Tetapi, lacur. harapan tinggal harapan. Seorang Hakim yang mengepalai lembaga pemberi keadilan bagi pencarinya itu, ditangkap oleh pihak Kejaksaan Agung. Ia, Muhammad Arief Nuryanta adalah Kepala Pengadilan Negeri Jakarta Selatan. Kalau benar, ia dituduh menerima suap hingga Rp60 miliar. Majelis yang ditunjuknya, kemudian membebaskan korporasi Wilmar Group, Permata Hijau Group dan Musim Mas Group dari tuntutan Jaksa Penuntut Umum dalam perkara ekspor minyak kelapa sawit (CPO). Memang korporasi-korporasi itu telah melakukan perbuatan yang dituduhkan oleh JPU, tapi itu bukanlah tindak pidana. Nah, dengan putusan begitu, Muhammad Arif membagikan Rp22,5 miliar dari bagian yang diterimanya. Miliaran rupiah mengalir ke kantong pak Hakim yang memutus belum terkuak. Apakah dari Rp37,5 miliar yang tersisa ada “upeti” ke atas?

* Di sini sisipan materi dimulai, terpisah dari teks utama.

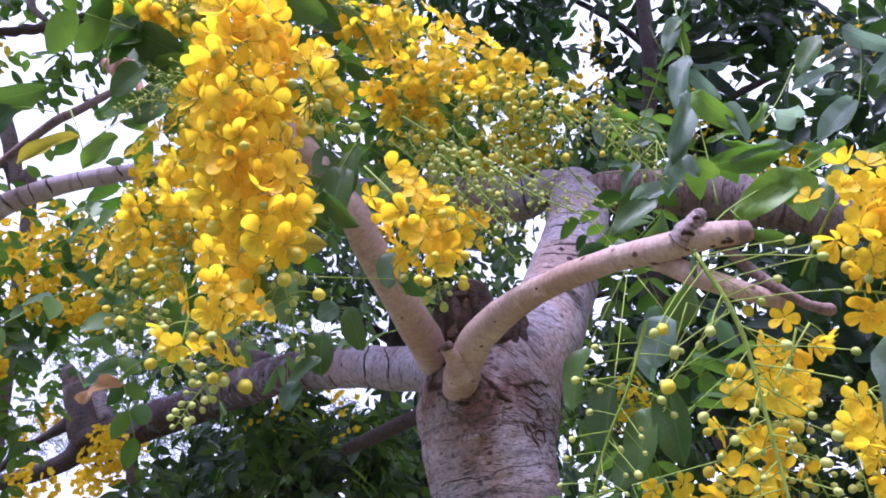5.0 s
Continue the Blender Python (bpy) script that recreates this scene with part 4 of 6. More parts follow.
raceme(tree, [(0.727, 1.209, 1.931), (0.751, 1.218, 1.822), (0.748, 1.243, 1.677), (0.740, 1.268, 1.524), (0.729, 1.276, 1.431)], (0.96, 1, 1), (0, 0.2, 5), (0.0, 0.95, 46), 0.0983, 1, 142, stem=0.003, taper=0.5, label='long green hanging raceme of round unopened buds', stiff=True)
raceme(tree, [(0.925, 1.394, 1.873), (0.857, 1.400, 1.808), (0.784, 1.419, 1.734), (0.743, 1.414, 1.654), (0.703, 1.421, 1.566)], (0, 0.85, 29), (0.3, 1, 16), (0.6, 1, 18), 0.0454, 1, 143)
raceme(tree, [(0.913, 1.418, 1.877), (0.869, 1.425, 1.798), (0.823, 1.434, 1.699), (0.790, 1.418, 1.599)], (0, 0.9, 8), (0.3, 1, 9), (0.6, 1, 15), 0.0423, 1, 144)
raceme(tree, [(0.882, 1.272, 1.898), (0.945, 1.193, 1.971), (1.013, 1.147, 1.950), (1.070, 1.127, 1.904), (1.123, 1.130, 1.866), (1.160, 1.147, 1.813), (1.173, 1.164, 1.758)], (0.2, 0.62, 26), (0.5, 0.8, 27), (0.76, 1, 48), 0.0454, 1, 145, stiff=True)
raceme(tree, [(0.946, 1.172, 1.938), (0.953, 1.199, 1.901), (0.962, 1.215, 1.856)], (0, 0.9, 10), (0.3, 1, 9), (0.6, 1, 8), 0.0476, 1, 146)
raceme(tree, [(0.995, 1.152, 1.884), (1.038, 1.156, 1.840), (1.079, 1.156, 1.844)], (0, 0.9, 10), (0, 1, 20), (0.5, 1, 10), 0.0423, 1, 147)
raceme(tree, [(0.926, 1.274, 1.867), (0.978, 1.253, 1.840), (1.034, 1.221, 1.791), (1.079, 1.202, 1.735), (1.115, 1.207, 1.669), (1.154, 1.214, 1.597), (1.221, 1.234, 1.499)], (0.05, 0.62, 34), (0.55, 0.85, 20), (0.75, 1, 18), 0.0529, 1.06, 148, stiff=True)
raceme(tree, [(1.021, 1.211, 1.763), (1.055, 1.204, 1.707), (1.093, 1.223, 1.632)], (0, 0.9, 15), (0.6, 1, 9), (0.8, 1, 3), 0.0444, 1.1, 149)
raceme(tree, [(0.971, 1.404, 1.759), (0.986, 1.388, 1.671), (1.016, 1.382, 1.605), (1.046, 1.388, 1.530), (1.043, 1.394, 1.462)], (0, 0.78, 37), (0.6, 1, 23), (0.8, 1, 10), 0.0529, 1.06, 150)
raceme(tree, [(0.977, 1.463, 1.781), (0.990, 1.434, 1.694), (0.977, 1.421, 1.572)], (0, 0.9, 6), (0.5, 1, 9), (0.8, 1, 8), 0.0423, 1, 151)
raceme(tree, [(0.685, 1.390, 1.923), (0.630, 1.398, 1.827), (0.575, 1.429, 1.749), (0.537, 1.461, 1.663), (0.509, 1.483, 1.554)], (0, 0, 0), (0, 0, 0), (0.05, 1, 38), 0.0828, 0.85, 152, stem=0.0024, label='thin green raceme stalk with small unopened buds', stiff=True)
raceme(tree, [(0.868, 1.463, 1.776), (0.877, 1.471, 1.686), (0.893, 1.484, 1.541), (0.889, 1.489, 1.486)], (0, 0, 0), (0, 0, 0), (0, 1, 38), 0.0403, 1, 153)
raceme(tree, [(0.968, 1.488, 1.773), (0.956, 1.497, 1.664), (0.949, 1.508, 1.537)], (0, 0, 0), (0, 0, 0), (0, 1, 32), 0.0345, 1, 154)
raceme(tree, [(0.731, 1.765, 1.764), (0.737, 1.774, 1.670), (0.671, 1.776, 1.640)], (0, 0.9, 15), (0.3, 1, 7), (0.6, 1, 6), 0.0517, 1, 155)
raceme(tree, [(0.374, 1.407, 2.418), (0.460, 1.415, 2.322), (0.542, 1.426, 2.206)], (0, 0, 0), (0, 0.3, 1), (0.1, 1, 14), 0.0403, 0.7, 156)
raceme(tree, [(0.480, 1.574, 2.569), (0.561, 1.582, 2.484), (0.657, 1.593, 2.361)], (0, 0, 0), (0, 0.3, 1), (0.1, 1, 14), 0.0403, 0.7, 157)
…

Sebelumnya, 3 Hakim PN Surabaya telah ditangkap oleh Kejaksaan Agung. Mereka kini harus mempertanggung jawabkan perbuatannya karena pada bulan Juli 2024 telah membebaskan Ronald Tannur, anak mantan anggota DPR RI yang dituduh telah membunuh kekasihnya, Dini Sera Afriyanti. Aroma suap sangat menyengat ketika palu pembebasan diketuk oleh ketiga hakim itu.
Di Mahkamah Agung sendiri, Sudrajad Dimyati merupakan Hakim Agung yang tak luput dari jerat korupsi. Disusul oleh hakim agung lainnya, yakni Gazalba Saleh.
Masihkah layak sapaan “Yang Mulia” itu dipertahankan ?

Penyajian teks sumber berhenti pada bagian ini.